Yep! Confusing the state with its armed forces is weird. I mean, I get that ST09 was designed to attract newbies and they needed a quick way to explain what the Federation and Starfleet were to people who'd never seen Star Trek before or who were only casually familiar with it. But the line should definitely have been something like, "You understand what Starfleet is? It's a humanitarian and peacekeeping armada. The Federation unites dozens of worlds under one flag, but Starfleet is the glue that holds them together!" or some such.

* * *

Having said all that, we repeatedly hear of Federation members who have ambassadors to one-another or to the UFP itself, and that always seems weird to me. Like, the State of Ohio does not send an ambassador to the Commonwealth of Virginia; the Commonwealth of Massachusetts does not send an ambassador to the United States. In fairness, though, the Länder (federated states) of Germany have what are called Landesvertretungen in Berlin that support their state delegations to the Bundesrat (which is comprised of representatives of the state governments, like the U.S. Senate before Senators were directly elected), and the Landesvertretungen are basically de facto embassies for their state to the German federal government. Maybe the Federation has something like that -- maybe Federation Member States have something on Earth that's not officially called an embassy but which serves the equivalent function and is unofficially called an "embassy?"
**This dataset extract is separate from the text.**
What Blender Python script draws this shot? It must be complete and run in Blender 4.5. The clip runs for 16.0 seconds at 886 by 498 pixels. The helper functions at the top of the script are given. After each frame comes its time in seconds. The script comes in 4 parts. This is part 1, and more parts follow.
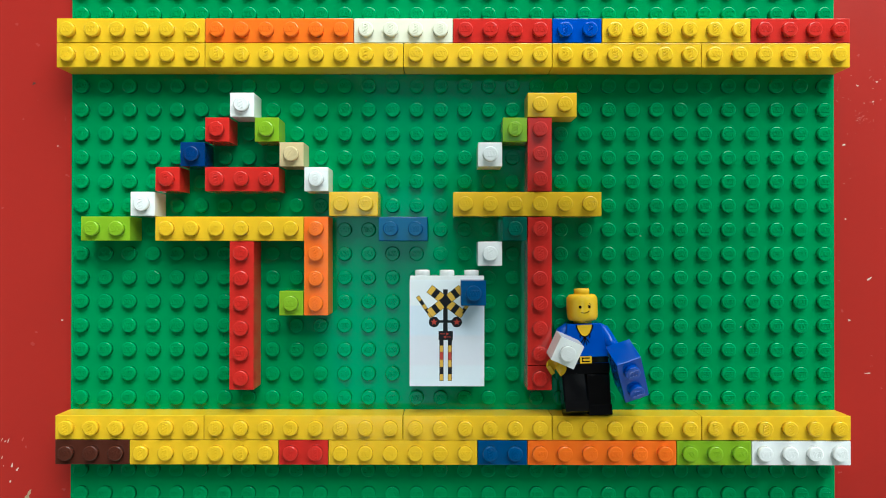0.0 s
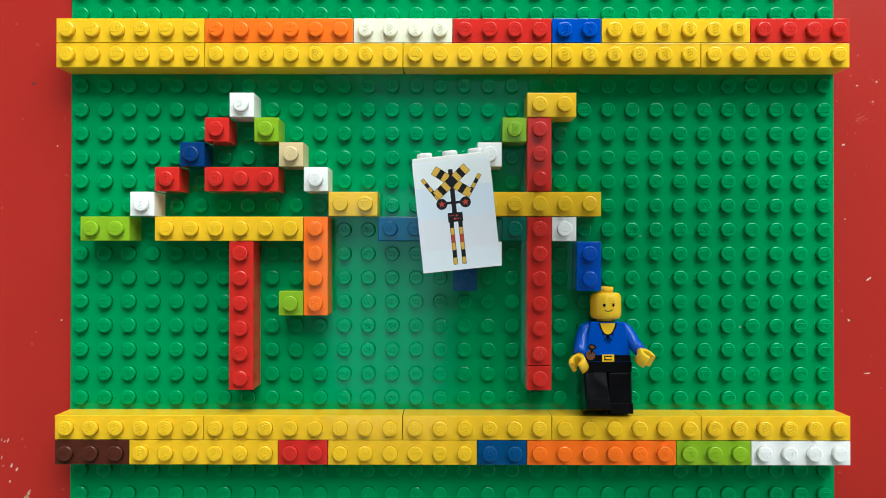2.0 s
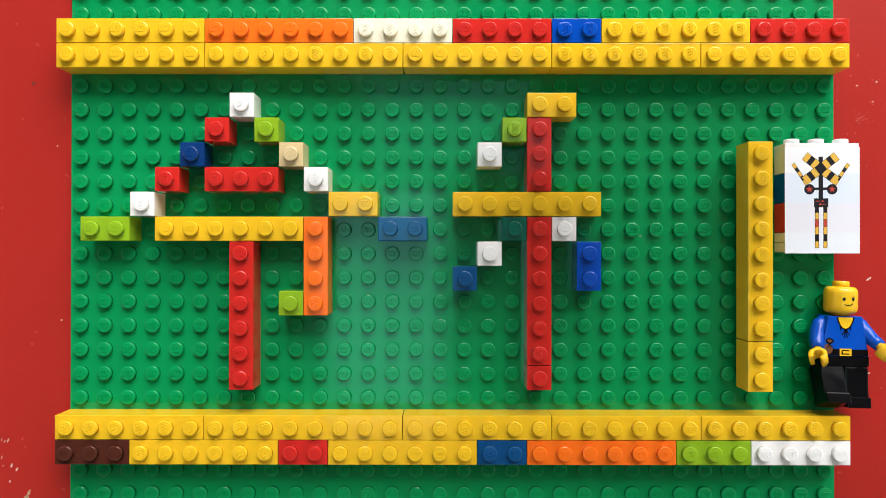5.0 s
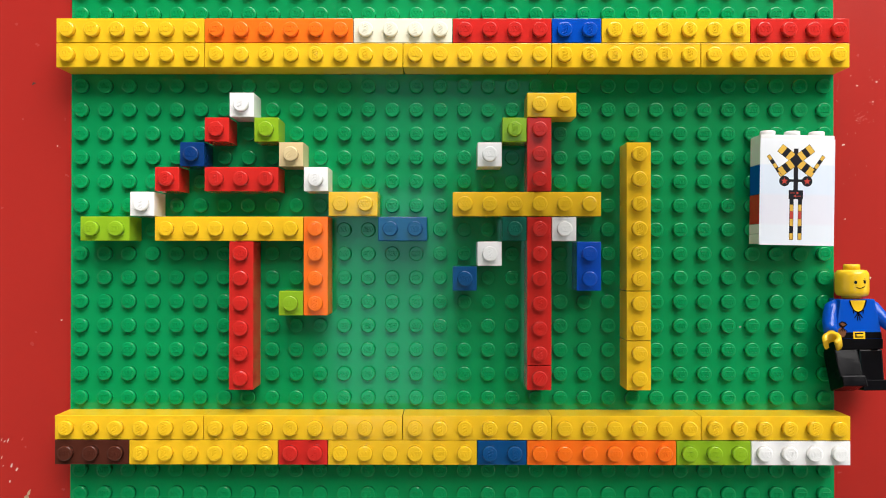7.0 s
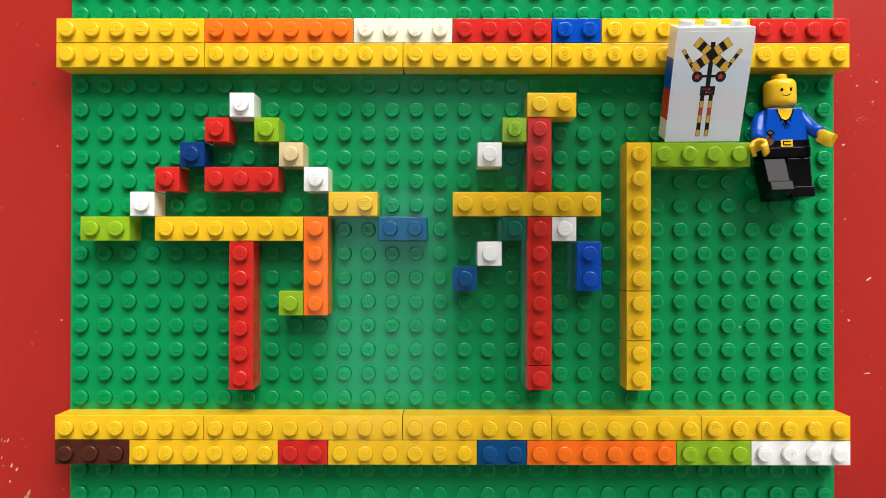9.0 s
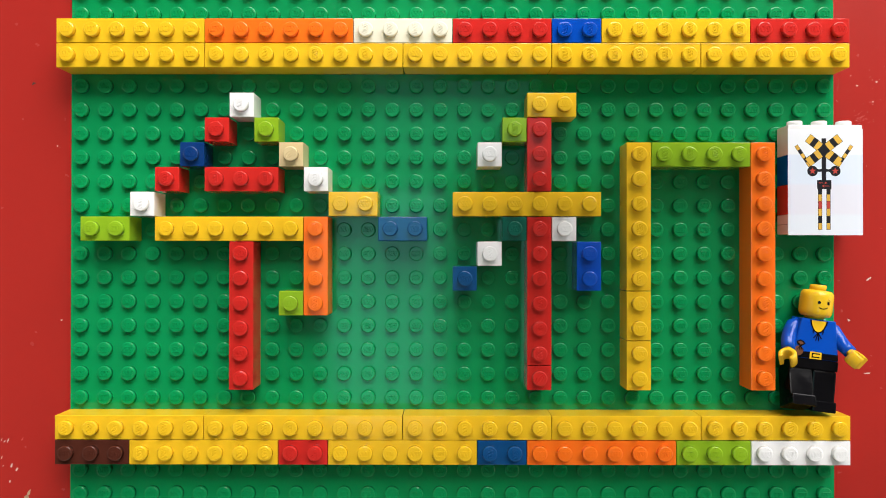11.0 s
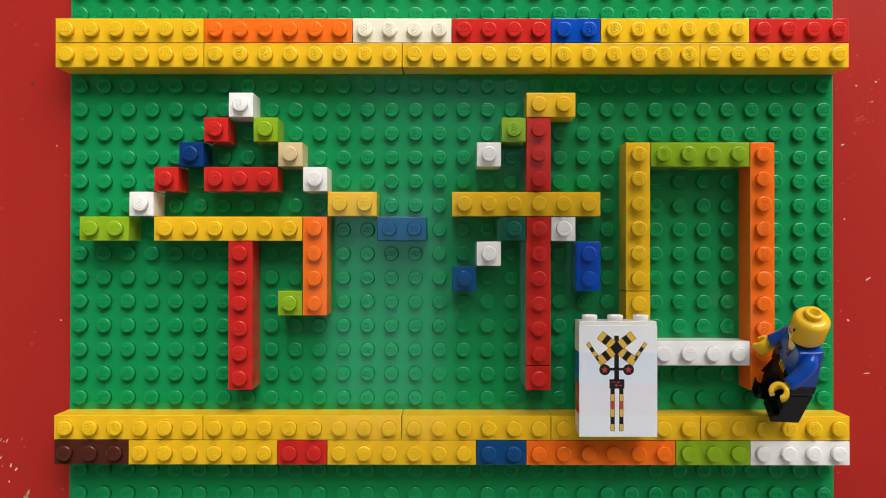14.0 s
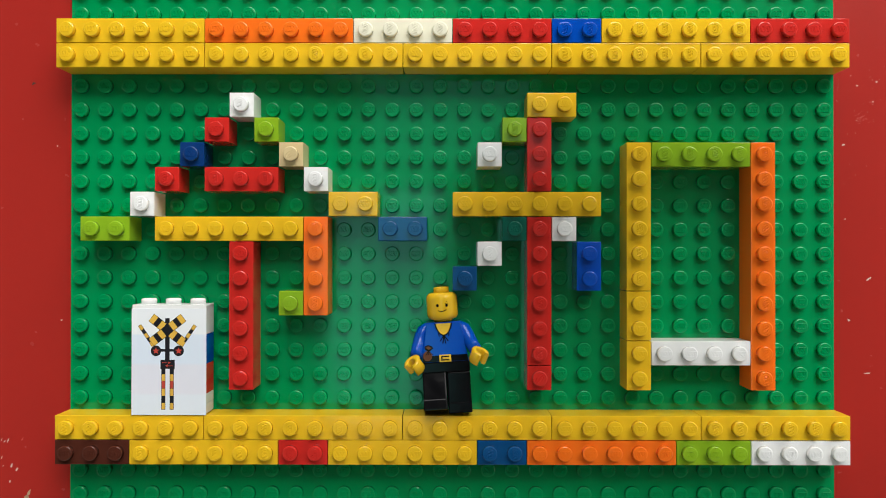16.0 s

I'm still not clear on what the distinction is between a Federation Member State's Federation Councillor and a Member State Ambassador to the Federation. Was Sarek the Federation Councillor for the Confederacy of Vulcan, informally called "the Vulcan Ambassador to the UFP?" Or maybe some Federation Member States retain an office of "Ambassador to the Federation" that's mostly symbolic? Beats me.

The reference we hear of Federation Member States engaging in direct diplomatic relations with non-UFP sovereign states makes sense in the context of paradiplomacy, though presumably the Federation government has final say on such relations.
 
Yep! Confusing the state with its armed forces is weird. I mean, I get that ST09 was designed to attract newbies and they needed a quick way to explain what the Federation and Starfleet were to people who'd never seen Star Trek before or who were only casually familiar with it. But the line should definitely have been something like, "You understand what Starfleet is? It's a humanitarian and peacekeeping armada. The Federation unites dozens of worlds under one flag, but Starfleet is the glue that holds them together!" or some such.

It's worth noting that an early version of that scene released online as a preview did not contain the "armada" line, and in the final film it's a voiceover line spoken when Pike is off-camera. That tells us it was added in post-production ADR dubbing and wasn't in the original script. So it was kind of an afterthought, probably added when they realized that they'd failed to adequately define the value of the Federation for novice viewers. My assumption is that the "armada" reference was supposed to be to Starfleet rather than the Federation, but something got left out in the editing process. That process on ST '09 was kind of turbulent, since principal photography was during a writers' strike and thus dialogue couldn't be altered during production, requiring an unusual amount of ADR looping and editing in post-production to make changes after the strike ended. So that probably meant that some of the adjustments, including that one, were sloppier than they could've been.
 
It’s not stated in the fanzine or Ballantine editions of Trimble’s Concordance. Gerrold doesn’t mention it in WoST. Neither Asherman’s first edition Compendium or the 1967 Writer’s Guide make the claim.
This would only move the earliest sourced reference slightly further into the past, but does Allan Asherman make this claim under his entry for either "Spock" or "Vulcans" in DC's Who's Who in Star Trek (April 1987)? I'm not sure which longbox around here has my own copy, so I haven't been able to check it myself.
 
This would only move the earliest sourced reference slightly further into the past, but does Allan Asherman make this claim under his entry for either "Spock" or "Vulcans" in DC's Who's Who in Star Trek (April 1987)? I'm not sure which longbox around here has my own copy, so I haven't been able to check it myself.

No, no such claim appears. The closest thing is the line in the Spock entry saying:
Starfleet, an organization dedicated to peaceful relationships with all sentient life-forms, has been called "the greates non-Vulcan expression of I.D.I.C." by one Vulcan philosopher.

Yet even though it calls Starfleet "non-Vulcan," that sentiment implies it's something Vulcans would want to be a part of.

The only "firsts" mentioned in the "Vulcans" article are Spock being the first to discuss pon farr with outsiders (with the taboo on its discussion having been subsequently revoked due to a paper proving that the gag rule was costing the lives of Vulcan Starfleet and UFP personnel -- in contrast to Voyager, where it's still in effect a century later) and Saavik being the first "recorded" Vulcan/Romulan hybrid in Starfleet.
 
Or perhaps that Starfleet is not exclusively Vulcan, as the Vulcan Science Academy and Vulcan fleet are by design if not totally at any given time.

Clearly the line just meant that Starfleet wasn't founded by Vulcans. My point was that you'd reallllly have to twist the meaning of the line to misinterpret it as somehow saying there were no Vulcans, and that therefore the idea definitely did not come from there.